WASHINGTON — In the first large-scale analysis of new systems that evaluate teachers based partly on student test scores, two researchers found little or no correlation between quality teaching and the appraisals that teachers received.

The study, published Tuesday in Educational Evaluation and Policy Analysis, a peer-reviewed journal of the American Educational Research Association, is the latest in a growing body of research that has cast doubt on whether it is possible for states to use empirical data in identifying good and bad teachers.

“The concern is that these state tests and these measures of evaluating teachers don’t really seem to be associated with the things we think of as defining good teaching,” said Morgan Polikoff, an assistant professor of education at the Rossier School of Education at the University of Southern California. He worked on the analysis with Andrew Porter, dean and professor of education at the Graduate School of Education at the University of Pennsylvania.
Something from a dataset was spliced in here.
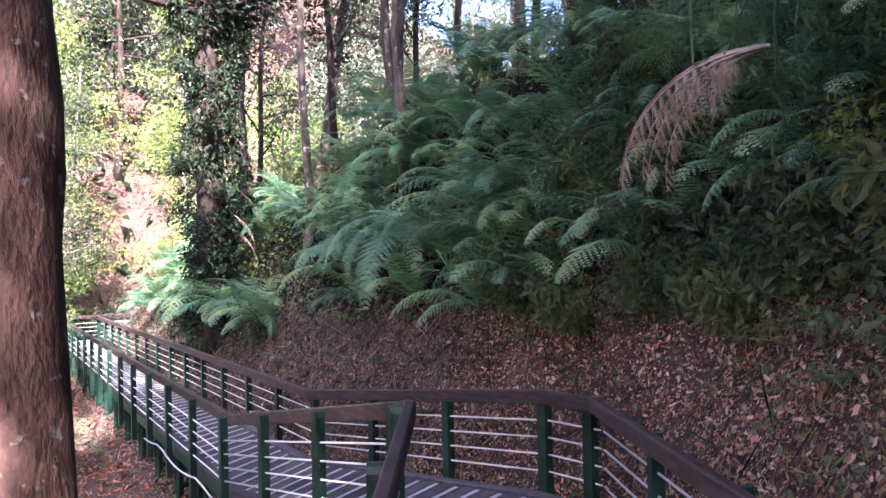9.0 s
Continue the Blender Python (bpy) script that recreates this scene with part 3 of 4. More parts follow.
# ---- leaf litter and undergrowth ----
scatter("leaf_litter", "brown and rust fallen leaves strewn over the bank", "fallen leaves", np.concatenate([strip_points(24000, -4, 4.2, 0.0, 1.25, 1.35), strip_points(33000, 4.2, 13.6, 0.0, 1.6, 1.25, False), strip_points(5000, 5.0, 10, 1.1, 2.9, 1.2, False), strip_points(15000, 12.8, 38, 0.0, 1.15, 1.35)]), 0.043, M_LITTER, (0.0, 0.06), 0.6)
scatter("leaf_litter", "orange fallen leaves on the slope beside the boardwalk", "fallen leaves", strip_points(18000, 2, 38, -3.5, -0.0), 0.09, M_LITTER_RUST)
scatter("undergrowth", "low green creepers and seedlings on the bank", "undergrowth", strip_points(9000, -3, 38, 0.1, 2.0), 0.05, M_LEAF_MID, (0.02, 0.16), 0.4)
scatter("grass_tuft", "yellowish dry grass and moss on the bank", "grass", strip_points(9000, -3, 14, 0.1, 1.6), 0.09, M_GRASS, (0.0, 0.03), 0.45, 0.05, 0.02)
scatter("undergrowth", "dense dark green creeping leaves over the upper bank", "undergrowth", strip_points(11000, 12.5, 38, 1.2, 8.0, 2.0), 0.07, M_LEAF_MID, (0.05, 0.4), 0.35)
scatter("undergrowth", "mid green leafy ground cover over the upper bank", "undergrowth", strip_points(7000, 12, 38, 1.3, 8.0, 2.0), 0.075, M_LEAF_LIGHT, (0.1, 0.5), 0.3)
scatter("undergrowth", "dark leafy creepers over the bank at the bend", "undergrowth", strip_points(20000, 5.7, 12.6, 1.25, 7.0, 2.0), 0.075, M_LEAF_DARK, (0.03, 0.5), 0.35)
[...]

The number of states using teacher-evaluation systems based in part on student test scores has surged during the past five years. Many states and school districts are using the evaluation systems to make personnel decisions about hirings, firings and compensation.

Thirty-five states and the District of Columbia require student achievement to be a “significant” or the “most significant” factor in teacher evaluations. Most states are using “value-added models” – or VAMs – which are statistical algorithms designed to figure out how much teachers contribute to their students’ learning, holding constant factors such as demographics. Polikoff and Porter analyzed a subsample of 327 fourth- and eighth-grade mathematics and English-language-arts teachers across six school districts in New York; Dallas; Denver; Charlotte-Mecklenburg, North Carolina; Memphis, Tennessee; and Florida’s Hillsborough County.

The researchers found that some teachers who were well-regarded based on student surveys, classroom observances by principals and other indicators of quality had students who scored poorly on tests. The opposite also was true.

“We need to slow down or ease off completely (on teacher evaluation models) … so we can get a sense of what do these things measure, what does it mean,” Polikoff said. “We’re moving these systems forward way ahead of the science in terms of the quality of the measures.”